• [WORK TO DO] Exactly repeat the material, dropping every picture from the copy.

• [GIVEN INFORMATION]
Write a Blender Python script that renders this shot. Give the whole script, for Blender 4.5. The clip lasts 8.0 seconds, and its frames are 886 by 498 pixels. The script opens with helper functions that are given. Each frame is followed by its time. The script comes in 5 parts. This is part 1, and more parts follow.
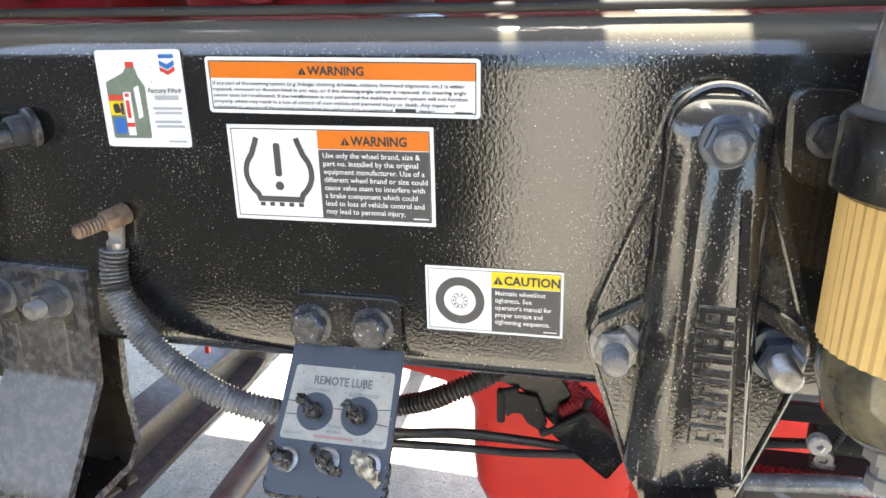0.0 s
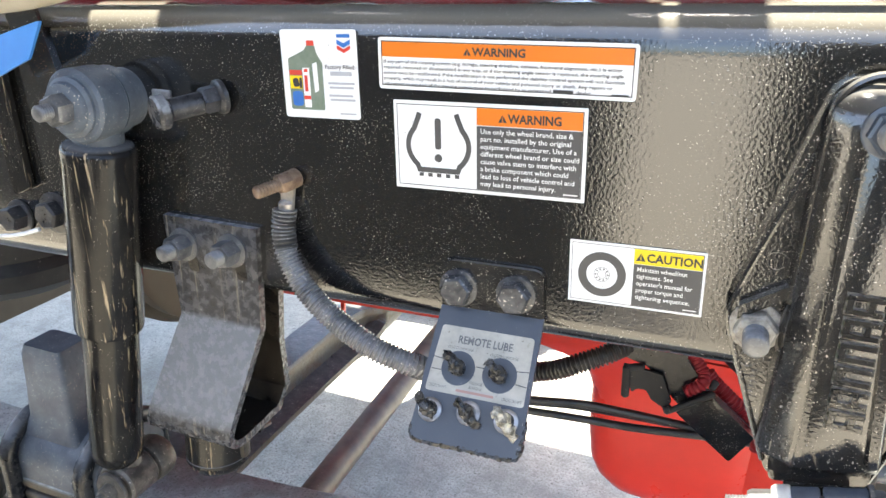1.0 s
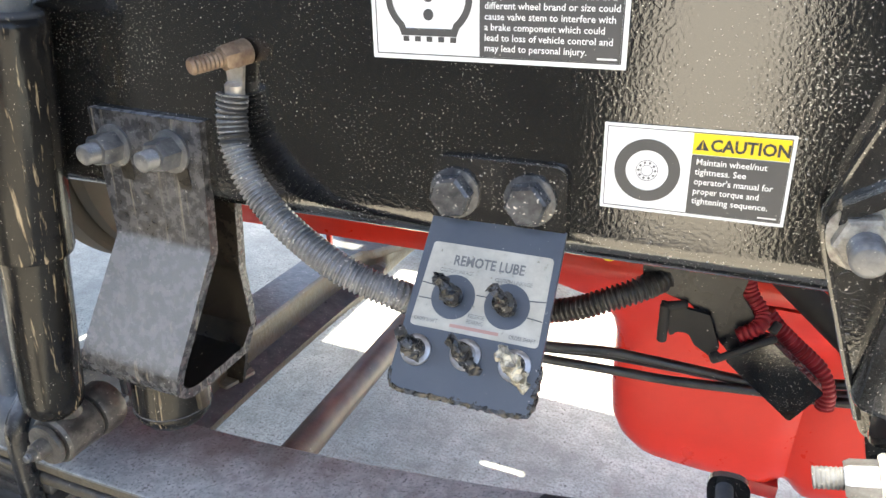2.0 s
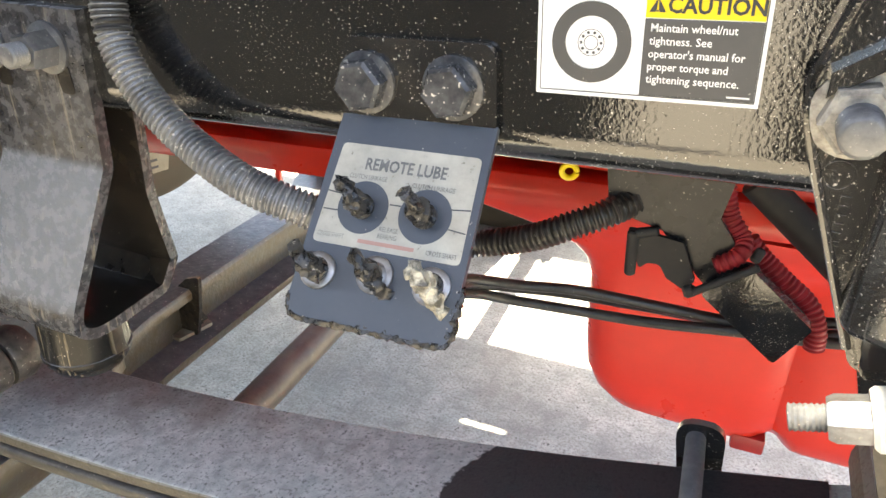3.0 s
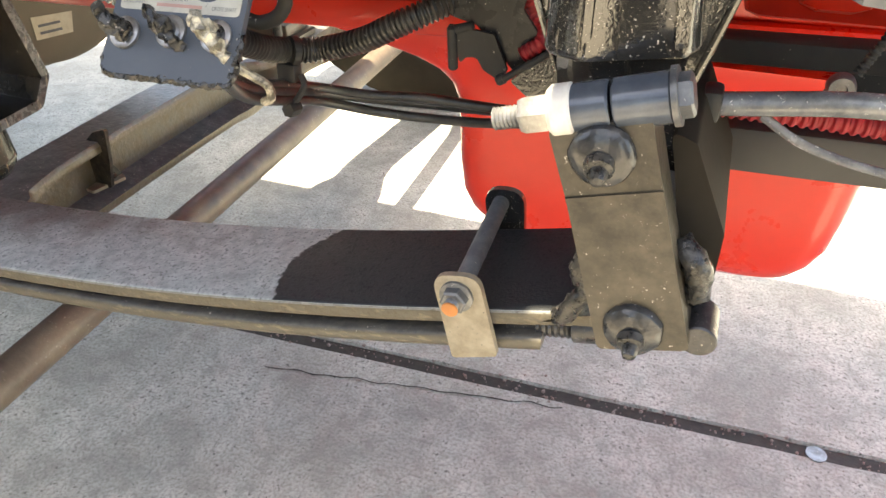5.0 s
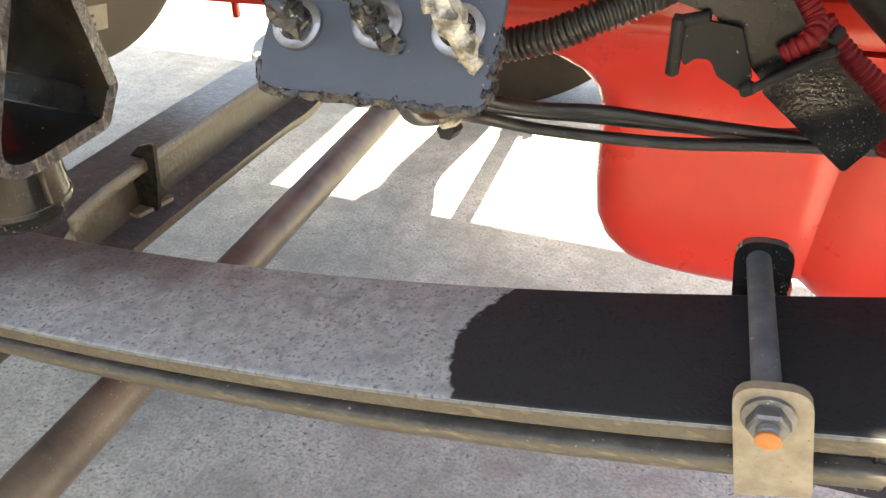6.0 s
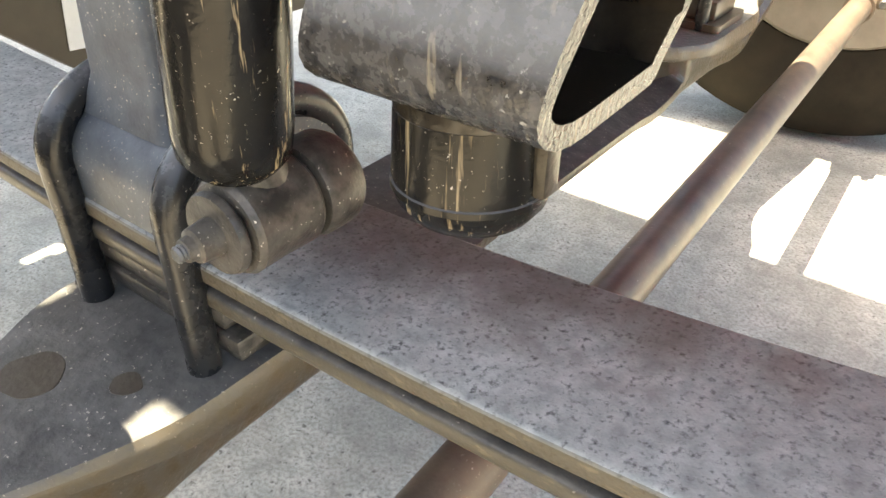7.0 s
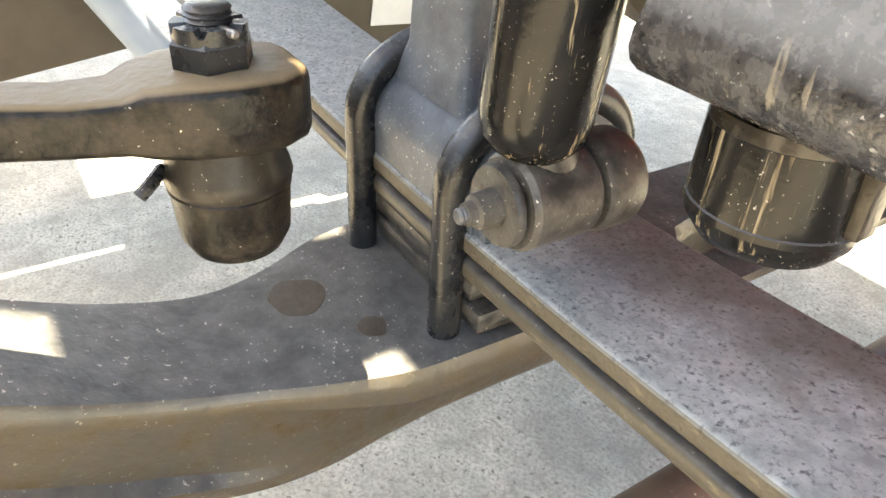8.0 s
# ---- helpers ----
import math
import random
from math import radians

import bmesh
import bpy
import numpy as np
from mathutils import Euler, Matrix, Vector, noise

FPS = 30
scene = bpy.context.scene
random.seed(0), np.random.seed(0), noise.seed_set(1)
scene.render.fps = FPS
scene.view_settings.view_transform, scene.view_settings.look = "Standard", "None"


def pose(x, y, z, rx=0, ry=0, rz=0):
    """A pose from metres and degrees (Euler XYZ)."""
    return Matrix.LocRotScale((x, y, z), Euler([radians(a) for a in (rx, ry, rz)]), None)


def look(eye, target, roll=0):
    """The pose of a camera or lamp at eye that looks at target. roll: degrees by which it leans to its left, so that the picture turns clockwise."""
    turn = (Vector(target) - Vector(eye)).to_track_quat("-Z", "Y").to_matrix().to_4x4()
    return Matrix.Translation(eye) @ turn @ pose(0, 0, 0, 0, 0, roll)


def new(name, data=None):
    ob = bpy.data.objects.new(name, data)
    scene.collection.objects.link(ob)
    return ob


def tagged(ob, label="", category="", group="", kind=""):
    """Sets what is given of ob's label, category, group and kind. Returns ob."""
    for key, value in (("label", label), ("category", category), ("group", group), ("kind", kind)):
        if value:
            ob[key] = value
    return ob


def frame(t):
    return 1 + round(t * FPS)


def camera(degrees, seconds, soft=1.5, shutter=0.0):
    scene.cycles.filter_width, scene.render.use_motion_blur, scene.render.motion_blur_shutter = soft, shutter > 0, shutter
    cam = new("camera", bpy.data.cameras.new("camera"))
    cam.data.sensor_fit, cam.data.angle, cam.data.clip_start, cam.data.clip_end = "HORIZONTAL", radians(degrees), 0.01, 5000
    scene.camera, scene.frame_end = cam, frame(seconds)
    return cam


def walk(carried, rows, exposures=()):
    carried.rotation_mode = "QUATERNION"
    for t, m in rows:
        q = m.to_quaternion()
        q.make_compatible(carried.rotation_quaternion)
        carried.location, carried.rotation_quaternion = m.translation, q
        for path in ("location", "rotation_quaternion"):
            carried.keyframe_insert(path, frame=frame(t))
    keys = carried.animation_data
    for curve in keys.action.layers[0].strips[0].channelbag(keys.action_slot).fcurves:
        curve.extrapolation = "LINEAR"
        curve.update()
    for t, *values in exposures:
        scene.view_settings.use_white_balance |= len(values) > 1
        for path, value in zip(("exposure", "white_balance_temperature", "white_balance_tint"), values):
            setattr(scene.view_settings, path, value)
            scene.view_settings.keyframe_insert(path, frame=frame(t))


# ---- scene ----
EXPOSURE, KELVIN, TINT = 2.72, 7400, 5
cam = camera(62.5, 8.0)
PATH = [
    (0, (0.117, -0.481, 1.062), (-0.297, 1.361, 0.401), 0.9),
    (0.5, (0.127, -0.519, 1.046), (-0.434, 1.273, 0.357), 1.3),
    (1, (0.096, -0.525, 1.069), (-0.582, 1.212, 0.347), 1.1),
    (1.5, (0.084, -0.471, 1.025), (-0.617, 1.237, 0.255), 1.2),
    (1.7, (0.076, -0.446, 1.002), (-0.616, 1.253, 0.204), 1.3),
    (2.8, (0.061, -0.344, 0.938), (-0.633, 1.309, 0.051), 1.0),
    (3, (0.092, -0.34, 0.918), (-0.593, 1.304, 0.008), 0.9),
    (3.5, (0.189, -0.363, 0.881), (-0.478, 1.253, -0.09), 0.8),
    (4, (0.235, -0.398, 0.879), (-0.395, 1.178, -0.178), 0.3),
    (5.3, (0.223, -0.399, 0.87), (-0.332, 1.152, -0.265), -0.0),
    (5.5, (0.179, -0.374, 0.846), (-0.374, 1.175, -0.292), -0.2),
    (6, (0.05, -0.3, 0.823), (-0.505, 1.25, -0.312), 0.1),
    (6.3, (-0.041, -0.243, 0.791), (-0.673, 1.277, -0.344), -0.3),
    (6.5, (-0.102, -0.217, 0.769), (-0.834, 1.262, -0.361), 0.0),
    (6.7, (-0.165, -0.207, 0.739), (-1.007, 1.213, -0.39), 0.2),
    (7, (-0.219, -0.216, 0.715), (-1.212, 1.107, -0.41), 0.7),
    (7.5, (-0.243, -0.223, 0.707), (-1.455, 0.912, -0.408), 1.5),
    (8, (-0.23, -0.238, 0.707), (-1.626, 0.663, -0.406), 2.9),
]
walk(cam, [(t, look(eye, target, roll)) for t, eye, target, roll in PATH], exposures=[(0.0, EXPOSURE - 0.12, KELVIN - 700, TINT), (0.6, EXPOSURE - 0.04, KELVIN - 700, TINT), (1.5, EXPOSURE, KELVIN - 700, TINT), (3.0, EXPOSURE + 0.14, KELVIN + 260, TINT), (3.5, EXPOSURE + 0.14, KELVIN + 580, TINT), (4.0, EXPOSURE + 0.05, KELVIN + 900, TINT), (6.0, EXPOSURE + 0.05, KELVIN + 900, TINT), (7.0, EXPOSURE + 0.25, KELVIN + 1000, TINT), (8.0, EXPOSURE + 0.55, KELVIN + 1150, TINT)])

# ---- daylight ----
world = bpy.data.worlds.new("World")
scene.world = world
world.use_nodes = True
wn = world.node_tree.nodes
sky = wn.new("ShaderNodeTexSky")
sky.sky_type, sky.sun_disc = "NISHITA", False
sky.air_density, sky.dust_density, sky.ozone_density = 0.7, 2.5, 0.6
sky.sun_elevation, sky.sun_rotation = radians(77), radians(250)
world.node_tree.links.new(sky.outputs[0], wn["Background"].inputs[0])
wn["Background"].inputs[1].default_value = 0.15
sun = new("sun", bpy.data.lights.new("sun", "SUN"))
sun.data.energy, sun.data.angle, sun.data.color = 4.5, radians(0.5), (1.0, 0.95, 0.86)
sun.matrix_world = look((-0.60, -0.20, 3.0), (0, 0, 0))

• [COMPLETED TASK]
Write a Blender Python script that renders this shot. Give the whole script, for Blender 4.5. The clip lasts 8.0 seconds, and its frames are 886 by 498 pixels. The script opens with helper functions that are given. Each frame is followed by its time. The script comes in 5 parts. This is part 1, and more parts follow.
0.0 s
1.0 s
2.0 s
3.0 s
5.0 s
6.0 s
7.0 s
8.0 s
# ---- helpers ----
import math
import random
from math import radians

import bmesh
import bpy
import numpy as np
from mathutils import Euler, Matrix, Vector, noise

FPS = 30
scene = bpy.context.scene
random.seed(0), np.random.seed(0), noise.seed_set(1)
scene.render.fps = FPS
scene.view_settings.view_transform, scene.view_settings.look = "Standard", "None"


def pose(x, y, z, rx=0, ry=0, rz=0):
    """A pose from metres and degrees (Euler XYZ)."""
    return Matrix.LocRotScale((x, y, z), Euler([radians(a) for a in (rx, ry, rz)]), None)


def look(eye, target, roll=0):
    """The pose of a camera or lamp at eye that looks at target. roll: degrees by which it leans to its left, so that the picture turns clockwise."""
    turn = (Vector(target) - Vector(eye)).to_track_quat("-Z", "Y").to_matrix().to_4x4()
    return Matrix.Translation(eye) @ turn @ pose(0, 0, 0, 0, 0, roll)


def new(name, data=None):
    ob = bpy.data.objects.new(name, data)
    scene.collection.objects.link(ob)
    return ob


def tagged(ob, label="", category="", group="", kind=""):
    """Sets what is given of ob's label, category, group and kind. Returns ob."""
    for key, value in (("label", label), ("category", category), ("group", group), ("kind", kind)):
        if value:
            ob[key] = value
    return ob


def frame(t):
    return 1 + round(t * FPS)


def camera(degrees, seconds, soft=1.5, shutter=0.0):
    scene.cycles.filter_width, scene.render.use_motion_blur, scene.render.motion_blur_shutter = soft, shutter > 0, shutter
    cam = new("camera", bpy.data.cameras.new("camera"))
    cam.data.sensor_fit, cam.data.angle, cam.data.clip_start, cam.data.clip_end = "HORIZONTAL", radians(degrees), 0.01, 5000
    scene.camera, scene.frame_end = cam, frame(seconds)
    return cam


def walk(carried, rows, exposures=()):
    carried.rotation_mode = "QUATERNION"
    for t, m in rows:
        q = m.to_quaternion()
        q.make_compatible(carried.rotation_quaternion)
        carried.location, carried.rotation_quaternion = m.translation, q
        for path in ("location", "rotation_quaternion"):
            carried.keyframe_insert(path, frame=frame(t))
    keys = carried.animation_data
    for curve in keys.action.layers[0].strips[0].channelbag(keys.action_slot).fcurves:
        curve.extrapolation = "LINEAR"
        curve.update()
    for t, *values in exposures:
        scene.view_settings.use_white_balance |= len(values) > 1
        for path, value in zip(("exposure", "white_balance_temperature", "white_balance_tint"), values):
            setattr(scene.view_settings, path, value)
            scene.view_settings.keyframe_insert(path, frame=frame(t))


# ---- scene ----
EXPOSURE, KELVIN, TINT = 2.72, 7400, 5
cam = camera(62.5, 8.0)
PATH = [
    (0, (0.117, -0.481, 1.062), (-0.297, 1.361, 0.401), 0.9),
    (0.5, (0.127, -0.519, 1.046), (-0.434, 1.273, 0.357), 1.3),
    (1, (0.096, -0.525, 1.069), (-0.582, 1.212, 0.347), 1.1),
    (1.5, (0.084, -0.471, 1.025), (-0.617, 1.237, 0.255), 1.2),
    (1.7, (0.076, -0.446, 1.002), (-0.616, 1.253, 0.204), 1.3),
    (2.8, (0.061, -0.344, 0.938), (-0.633, 1.309, 0.051), 1.0),
    (3, (0.092, -0.34, 0.918), (-0.593, 1.304, 0.008), 0.9),
    (3.5, (0.189, -0.363, 0.881), (-0.478, 1.253, -0.09), 0.8),
    (4, (0.235, -0.398, 0.879), (-0.395, 1.178, -0.178), 0.3),
    (5.3, (0.223, -0.399, 0.87), (-0.332, 1.152, -0.265), -0.0),
    (5.5, (0.179, -0.374, 0.846), (-0.374, 1.175, -0.292), -0.2),
    (6, (0.05, -0.3, 0.823), (-0.505, 1.25, -0.312), 0.1),
    (6.3, (-0.041, -0.243, 0.791), (-0.673, 1.277, -0.344), -0.3),
    (6.5, (-0.102, -0.217, 0.769), (-0.834, 1.262, -0.361), 0.0),
    (6.7, (-0.165, -0.207, 0.739), (-1.007, 1.213, -0.39), 0.2),
    (7, (-0.219, -0.216, 0.715), (-1.212, 1.107, -0.41), 0.7),
    (7.5, (-0.243, -0.223, 0.707), (-1.455, 0.912, -0.408), 1.5),
    (8, (-0.23, -0.238, 0.707), (-1.626, 0.663, -0.406), 2.9),
]
walk(cam, [(t, look(eye, target, roll)) for t, eye, target, roll in PATH], exposures=[(0.0, EXPOSURE - 0.12, KELVIN - 700, TINT), (0.6, EXPOSURE - 0.04, KELVIN - 700, TINT), (1.5, EXPOSURE, KELVIN - 700, TINT), (3.0, EXPOSURE + 0.14, KELVIN + 260, TINT), (3.5, EXPOSURE + 0.14, KELVIN + 580, TINT), (4.0, EXPOSURE + 0.05, KELVIN + 900, TINT), (6.0, EXPOSURE + 0.05, KELVIN + 900, TINT), (7.0, EXPOSURE + 0.25, KELVIN + 1000, TINT), (8.0, EXPOSURE + 0.55, KELVIN + 1150, TINT)])

# ---- daylight ----
world = bpy.data.worlds.new("World")
scene.world = world
world.use_nodes = True
wn = world.node_tree.nodes
sky = wn.new("ShaderNodeTexSky")
sky.sky_type, sky.sun_disc = "NISHITA", False
sky.air_density, sky.dust_density, sky.ozone_density = 0.7, 2.5, 0.6
sky.sun_elevation, sky.sun_rotation = radians(77), radians(250)
world.node_tree.links.new(sky.outputs[0], wn["Background"].inputs[0])
wn["Background"].inputs[1].default_value = 0.15
sun = new("sun", bpy.data.lights.new("sun", "SUN"))
sun.data.energy, sun.data.angle, sun.data.color = 4.5, radians(0.5), (1.0, 0.95, 0.86)
sun.matrix_world = look((-0.60, -0.20, 3.0), (0, 0, 0))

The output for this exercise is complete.